What are the acts punishable under this law?

The law covers the following acts of any person who knowingly or willfully obstructs, impedes, frustrates or delays the apprehension of suspects and the investigation and prosecution of criminal cases:

a. Preventing witnesses from testifying in any criminal proceeding or from reporting the commission of any offense or the identity of any offender/s by means of bribery, misrepresentation, deceit, intimidation, force or threats.

b. Altering, destroying, suppressing or concealing any paper, record, document, or object with intent to impair its verity, authenticity, legibility, availability, or admissibility as evidence in any investigation of or official proceedings in criminal cases, or to be used in the investigation of, or official proceedings in, criminal cases.

c. Harboring or concealing, or facilitating the escape of, any person he knows, or has reasonable ground to believe or suspect, has committed any offense under existing penal laws in order to prevent his arrest, prosecution and conviction.

d. Publicly using a fictitious name for the purpose of concealing a crime, evading prosecution or the execution of a judgment, or concealing his true name and other personal circumstances for the same purpose or purposes.

e. Delaying the prosecution of criminal cases by obstructing the service of process or court orders or disturbing proceedings in the fiscals’ offices, in Tanodbayan, or in the courts.

f. Making, presenting or using any record, document, paper or object with knowledge of its falsity and with intent to affect the course or outcome of the investigation of, or official proceedings in, criminal cases.

g. Soliciting, accepting, or agreeing to accept any benefit in consideration of abstaining from, discontinuing, or impeding the prosecution of a criminal offender.

h. Threatening directly or indirectly another with the infliction of any wrong upon his person, honor or property or that of any immediate member or members of his family in order to prevent a person from appearing in the investigation of, or official proceedings in, criminal cases, or imposing a condition, whether lawful or unlawful, in order to prevent a person from appearing in the investigation of or in official proceedings in criminal cases.

i. Giving of false or fabricated information to mislead or prevent the law enforcement agencies from apprehending the offender or from protecting the life or property of the victim; or fabricating information from the data gathered in confidence by investigating authorities for purposes of background information and not for publication and publishing or disseminating the same to mislead the investigator or the court.

What are some of the instances when questions against charges under PD 1829 reached the Supreme Court?

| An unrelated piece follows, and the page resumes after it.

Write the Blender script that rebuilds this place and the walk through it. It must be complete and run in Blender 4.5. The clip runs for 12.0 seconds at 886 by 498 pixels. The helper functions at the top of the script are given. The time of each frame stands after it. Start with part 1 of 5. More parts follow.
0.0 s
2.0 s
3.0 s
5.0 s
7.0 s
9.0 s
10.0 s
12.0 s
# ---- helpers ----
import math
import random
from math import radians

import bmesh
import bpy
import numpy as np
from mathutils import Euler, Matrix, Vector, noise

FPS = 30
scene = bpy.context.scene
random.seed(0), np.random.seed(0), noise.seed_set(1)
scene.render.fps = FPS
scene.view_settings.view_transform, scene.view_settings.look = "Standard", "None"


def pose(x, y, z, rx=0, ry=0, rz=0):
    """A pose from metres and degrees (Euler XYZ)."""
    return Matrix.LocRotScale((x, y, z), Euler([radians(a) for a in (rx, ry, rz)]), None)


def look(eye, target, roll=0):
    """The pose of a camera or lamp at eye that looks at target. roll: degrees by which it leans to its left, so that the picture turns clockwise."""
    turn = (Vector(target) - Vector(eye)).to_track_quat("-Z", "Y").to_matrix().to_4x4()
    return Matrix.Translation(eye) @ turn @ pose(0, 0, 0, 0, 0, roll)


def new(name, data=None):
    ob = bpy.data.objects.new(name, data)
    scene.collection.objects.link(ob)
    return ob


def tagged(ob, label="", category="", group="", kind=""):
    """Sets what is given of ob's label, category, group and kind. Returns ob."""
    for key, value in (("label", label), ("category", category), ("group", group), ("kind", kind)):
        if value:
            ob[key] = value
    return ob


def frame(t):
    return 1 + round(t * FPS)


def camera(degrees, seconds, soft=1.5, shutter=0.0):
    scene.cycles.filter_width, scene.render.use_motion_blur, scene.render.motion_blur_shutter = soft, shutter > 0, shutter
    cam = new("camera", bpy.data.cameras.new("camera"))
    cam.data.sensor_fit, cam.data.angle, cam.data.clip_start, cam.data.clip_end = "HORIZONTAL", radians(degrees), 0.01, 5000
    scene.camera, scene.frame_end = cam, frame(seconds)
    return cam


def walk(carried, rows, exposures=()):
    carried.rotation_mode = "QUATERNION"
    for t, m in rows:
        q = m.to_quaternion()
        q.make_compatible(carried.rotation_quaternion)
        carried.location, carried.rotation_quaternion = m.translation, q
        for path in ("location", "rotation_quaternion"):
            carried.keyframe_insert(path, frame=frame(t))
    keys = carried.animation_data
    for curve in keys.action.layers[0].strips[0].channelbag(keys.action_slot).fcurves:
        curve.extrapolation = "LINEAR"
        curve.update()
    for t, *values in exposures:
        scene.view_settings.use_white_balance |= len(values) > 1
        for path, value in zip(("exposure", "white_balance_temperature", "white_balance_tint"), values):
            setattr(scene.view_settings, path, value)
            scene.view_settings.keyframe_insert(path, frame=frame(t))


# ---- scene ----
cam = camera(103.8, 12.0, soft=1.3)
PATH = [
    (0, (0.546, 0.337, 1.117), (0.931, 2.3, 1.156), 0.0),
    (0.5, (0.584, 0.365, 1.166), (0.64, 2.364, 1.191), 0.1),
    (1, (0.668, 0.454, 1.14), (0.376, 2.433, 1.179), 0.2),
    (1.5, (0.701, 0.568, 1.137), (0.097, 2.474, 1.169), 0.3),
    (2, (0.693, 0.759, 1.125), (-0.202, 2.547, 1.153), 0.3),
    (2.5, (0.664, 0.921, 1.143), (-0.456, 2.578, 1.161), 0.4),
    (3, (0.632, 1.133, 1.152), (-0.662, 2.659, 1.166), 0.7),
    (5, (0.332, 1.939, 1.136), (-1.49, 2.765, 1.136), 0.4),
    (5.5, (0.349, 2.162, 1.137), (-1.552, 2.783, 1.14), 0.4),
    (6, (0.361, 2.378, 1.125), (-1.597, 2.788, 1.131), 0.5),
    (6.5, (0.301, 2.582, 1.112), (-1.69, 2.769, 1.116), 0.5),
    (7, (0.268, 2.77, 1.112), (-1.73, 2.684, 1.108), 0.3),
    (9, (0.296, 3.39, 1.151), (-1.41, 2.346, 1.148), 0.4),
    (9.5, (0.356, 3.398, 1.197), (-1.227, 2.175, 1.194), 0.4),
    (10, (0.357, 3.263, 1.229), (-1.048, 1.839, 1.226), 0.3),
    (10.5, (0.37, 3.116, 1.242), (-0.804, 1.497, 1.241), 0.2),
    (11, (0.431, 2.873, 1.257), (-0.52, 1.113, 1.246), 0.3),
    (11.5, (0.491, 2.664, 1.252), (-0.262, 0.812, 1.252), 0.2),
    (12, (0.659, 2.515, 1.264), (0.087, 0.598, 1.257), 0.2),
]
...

In Posadas vs. Ombudsman (G.R. No. 131492, 29 September 2000), certain officials of the University of the Philippines (UP) were charged for violating PD 1829 (paragraph c above). The UP officers objected to the warrantless arrest of certain students by the National Bureau of Investigation (NBI). According to the Supreme Court, the police had no ground for the warrantless arrest. The UP Officers, therefore, had a right to prevent the arrest of the students at the time because their attempted arrest was illegal. The “need to enforce the law cannot be justified by sacrificing constitutional rights.”

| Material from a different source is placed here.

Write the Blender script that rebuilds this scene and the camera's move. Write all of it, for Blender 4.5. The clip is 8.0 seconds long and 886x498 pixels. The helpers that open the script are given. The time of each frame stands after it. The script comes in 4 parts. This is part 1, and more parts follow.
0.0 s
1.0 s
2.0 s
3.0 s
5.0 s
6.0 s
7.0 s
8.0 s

In another case, Sen. Juan Ponce Enrile was charged under PD 1829, for allegedly accommodating Col. Gregorio Honasan by giving him food and comfort on 1 December 1989 in his house. “Knowing that Colonel Honasan is a fugitive from justice, Sen. Enrile allegedly did not do anything to have Honasan arrested or apprehended.” The Supreme Court ruled that Sen. Enrile could not be separately charged under PD 1829, as this is absorbed in the charge of rebellion already filed against Sen. Enrile.

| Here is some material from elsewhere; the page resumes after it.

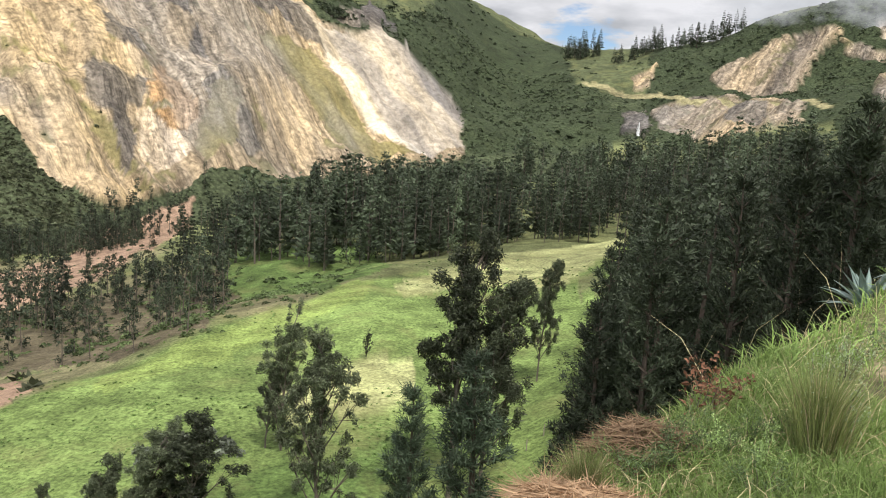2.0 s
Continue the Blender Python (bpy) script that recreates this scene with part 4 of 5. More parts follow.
plant("gum", -382.3, -186.4, 23.8, 0.87)
plant("gum", -390.1, -226.8, 32.4, 0.87)
plant("gum", -412.6, -224.0, 32.1, 1.01)
plant("gum", -447.0, -312.8, 18.6, 1.16)
plant("gum", -444.6, -314.4, 14.8, 1.16)
plant("gum", -569.0, -228.8, 25.0, 1.01)
plant("gum", -568.8, -231.9, 19.7, 1.16)
plant("gum", -512.5, -256.7, 12.8, 1.60)
plant("gum", -472.0, -315.6, 10.9, 1.60)
plant("gum", -450.3, -318.2, 12.6, 1.60)
plant("dead", -1.0, 99.7, 10.2, 1.00)
plant("dead", -99.5, -38.4, 6.5, 1.00)
plant("bush", -177.3, -152.7, 3.5, 1.00)
plant("bush", -170.5, -145.1, 3.4, 1.00)
plant("gum", 15.6, 28.4, 15.0, 0.55)
plant("gum", *spot(174.0, 57.5), 9, 0.5, 14.0)
for models in MODELS.values():
    for ob in models:
        if ob not in USED:
            for o in (*ob.children_recursive, ob):
                bpy.data.objects.remove(o)


# ---------------------------------------------------------------- woods and scrub, past counting
def scatter(outline, count, seed):
    r = np.random.default_rng(seed)
    o = np.array(outline, float)
    lo, hi = o.min(0), o.max(0)
    p = lo + r.random((count * 6, 2)) * (hi - lo)
    return p[inside(o, p[:, 0], p[:, 1])][:count]


def ring_area(b0, b1, r0, r1, count, seed):
    """Places spread evenly between two bearings and two distances."""
    r = np.random.default_rng(seed)
    b = np.radians(b0 + (b1 - b0) * r.random(count))
    d = np.sqrt(r0 ** 2 + (r1 ** 2 - r0 ** 2) * r.random(count))
    return np.stack([-d * np.sin(b), d * np.cos(b)], 1)


def stand_of(name, shapes, places, low, high, mats, label, category, seed, wide=(0.85, 1.25), sink=0.3):
    """Many plants in one mesh."""
    r = np.random.default_rng(seed)
    z = places[:, 2] if places.shape[1] == 3 else ground_height(places[:, 0], places[:, 1])
    groups, tones = [[], []], [[], []]
    tone = 0.55 + 0.9 * r.random(len(places))
    pick = r.integers(0, len(shapes), len(places))
    lush = 0.45 + 1.1 * fbm(places[:, 0] / 22, places[:, 1] / 22, 3, seed)
    for s, (wood, crown) in enumerate(shapes):
        idx = np.nonzero(pick == s)[0]
        for slot, shape in ((0, crown), (1, wood)):
            if shape is None or not len(idx):
                continue
            v, f = shape
            if f.shape[1] == 4:
                f = np.concatenate([f[:, [0, 1, 2]], f[:, [0, 2, 3]]])
            h = (low + (high - low) * r.random(len(idx))) * lush[idx] if slot == 0 else heights
            if slot == 0:
                heights, turns, w = h, r.random(len(idx)) * 6.28, wide[0] + (wide[1] - wide[0]) * r.random(len(idx))
            c, sn = np.cos(turns), np.sin(turns)
            x = (v[None, :, 0] * c[:, None] - v[None, :, 1] * sn[:, None]) * (h * w)[:, None] + places[idx, 0][:, None]
            y = (v[None, :, 0] * sn[:, None] + v[None, :, 1] * c[:, None]) * (h * w)[:, None] + places[idx, 1][:, None]
            zz = v[None, :, 2] * h[:, None] + (z[idx] - sink)[:, None]
            V = np.stack([x, y, zz], -1).reshape(-1, 3)
            F = (f[None] + (np.arange(len(idx)) * len(v))[:, None, None]).reshape(-1, f.shape[1])
            groups[slot].append((V, F))
            tones[slot].append(np.repeat(tone[idx], len(v)))
    counts = [sum(len(f) for _, f in g) for g in groups]
    me = mesh_from(name, *joined(groups[0] + groups[1]))
    for mt in mats:
        me.materials.append(mt)
    me.polygons.foreach_set("material_index", np.repeat([0, 1], counts).astype(np.int32))
    layer = me.attributes.new("tone", "FLOAT", "POINT")
    layer.data.foreach_set("value", np.concatenate(tones[0] + tones[1]).astype(np.float32))
    return tagged(new(name, me), label, category, kind="stuff")


def light_pine(n, leaf, seed, slim=0.15):
    """A pine for a wood: bare stem and a spire of sprays."""
    r = np.random.default_rng(seed)
    h = 0.12 + 0.86 * r.random(n) ** 1.15
    h = np.round(h * 13) / 13 + r.normal(size=n) * 0.008
    a = r.random(n) * 6.28
    q = slim * np.clip(1 - h, 0, 1) ** 0.85 * (0.35 + 0.75 * r.random(n))
    base = np.stack([np.cos(a) * q, np.sin(a) * q, h], 1)
    way = unit(np.stack([np.cos(a), np.sin(a), 0.5 + r.normal(size=n) * 0.3], 1))
    size = leaf * (0.5 + 0.8 * np.clip(1 - h, 0, 1)) * (0.7 + 0.6 * r.random(n))
    return tube([(0, 0, 0), (0.004, 0, 0.5), (0, 0, 1)], [0.012, 0.008, 0.001], 3), flakes(base, way, size, size * 0.5)


def light_gum(n, leaf, seed, low=0.3, wide=0.15, lean=(0.05, 0.06)):
    """A gum tree for a wood: bare stem and a few ragged clumps."""
    r = np.random.default_rng(seed)
    k = 9
    h = low + (0.97 - low) * np.linspace(0, 1, k)
    a = r.random(k) * 6.28
    q = wide * (0.3 + 0.7 * r.random(k)) * np.sqrt(np.clip(1.08 - h, 0, 1))
    c = np.stack([np.cos(a) * q + lean[0] * h, np.sin(a) * q + lean[1] * h, h], 1)
    s = 0.045 + 0.05 * r.random(k)
    i = r.integers(0, k, n)
    base = c[i] + unit(r.normal(size=(n, 3))) * (s[i] * r.random(n) ** 0.45)[:, None]
    way = unit(r.normal(size=(n, 3)) + [0.3, 0.4, -0.3])
    size = leaf * (0.6 + 0.8 * r.random(n))
    stem = tube([(0, 0, 0), (lean[0] * 0.3, lean[1] * 0.3, 0.5), (lean[0] * 0.95, lean[1] * 0.95, 0.95)], [0.011, 0.008, 0.002], 3)
    limb = tube([(lean[0] * 0.25, lean[1] * 0.25, 0.45), c[k // 2]], [0.006, 0.002], 3)
    return joined([stem, limb]), flakes(base, way, size, size * 0.5)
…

8 thoughts on “Obstruction of Justice (PD 1829): Basic Discussion

  1. faith012

    I need to ask your permission and help regarding this matter: There was civil case which is Intra-corporate controversy, where there was a hearing held somewhere in the province,then, only the plaintiff’s attorney was present. Based on the defendants, there was a delay on the registered mail saying when would be the hearing date. For example, supposed the hearing was 10 July, the defendant received the mail on 14 July. After that, the court already ordered that the defendants lost the case. How can the defendants reacts on this situation? Thank you.

    Reply
    1. maribel

      kung ang kapitan ng baranggay ay ayaw pirmahan at ipost s brngy.ang legal na dokumento ng pag aaply s isang ahensya ng gobyerno na kumpleto sa legal na papeles pede na ba sya makasuhan at anong legal na kaso ang isasampa?

      Reply
  2. DennisA

    G’day!

    Can I file a case againts the home owner’s association as a whole and its members individually for not saying anything upon witnessing my brother being killed? How about officials not drafting any blotter report?

    Ta.

    Reply
  3. Dan

    Can I invoke the provisions of this law against Senators Trillanes and De Lima for intentionally harboring a criminal despite of their knowledge that Mr. Matobato a self-confessed criminal has outstanding Warrant of Arrest issued by a Regional Trial Court.

    Reply
  4. kashgats

    Please clarify the subject criminal in Sec 1 Par C of this Decree. Where it defines that, “(c) *Harboring or concealing, or facilitating the escape of, any person he knows, or has reasonable ground to believe or suspect, has committed any offense under existing penal laws ** in order to prevent his arrest, prosecution and conviction.”

    In (*) Harboring or concealing…ANY PERSON HE KNOWS, OR HAS REASONABLE GROUND TO BELIEVE OR SUSPECT, HAS [COMMITTED] ANY OFFENSE UNDER EXISTING PENAL LAWS…

    Clarify, it states that any person having “COMMITTED” any offense under existing penal laws (being in the PAST TENSE particularly) which undeniably refers to a judicially determined guilty sentence for a crime that was committed. If it covered the inclusion of criminal suspect, the words would be defined in a way such as “any person suspected to have committed”. Because common laws weren’t intended to be ambiguous to any man with a common sense to comprehend the English language by which these laws in question were intently written and not a translation from some ancient texts like Greek or Latin. That by Merriam Webster’s definition of the word COMMITTED it describes something illegally or harmfully done or accomplished – Past Tense.

    To make this argument much clearer, in (**) the last word CONVICTION, will conclusively corroborate that this Section 1 of Paragraph C of PD 1829 is not looking for a mere “CRIMINAL SUSPECT” but categorically a “CRIMINAL OFFENDER” when the last portion of this Decree defines that, “in order to prevent his arrest, prosecution and CONVICTION.” The fact that it only uses the word “conviction” and did not include the probability of an “ACQUITTAL”, then very clearly – A SUSPECT IS NO LONGER A POSSIBLE CONSIDERATION IN THIS DECREE WHEN THE ACT OF “CONVICTING” A CRIMINAL OFFENDER IS BEING OBSTRUCTED.

    Reply
    1. Ricardo

      you did not clearly get the point. the law says reasonable ground to believe or suspect. it did not conclude or not yet proven, hence it will pass first to trial.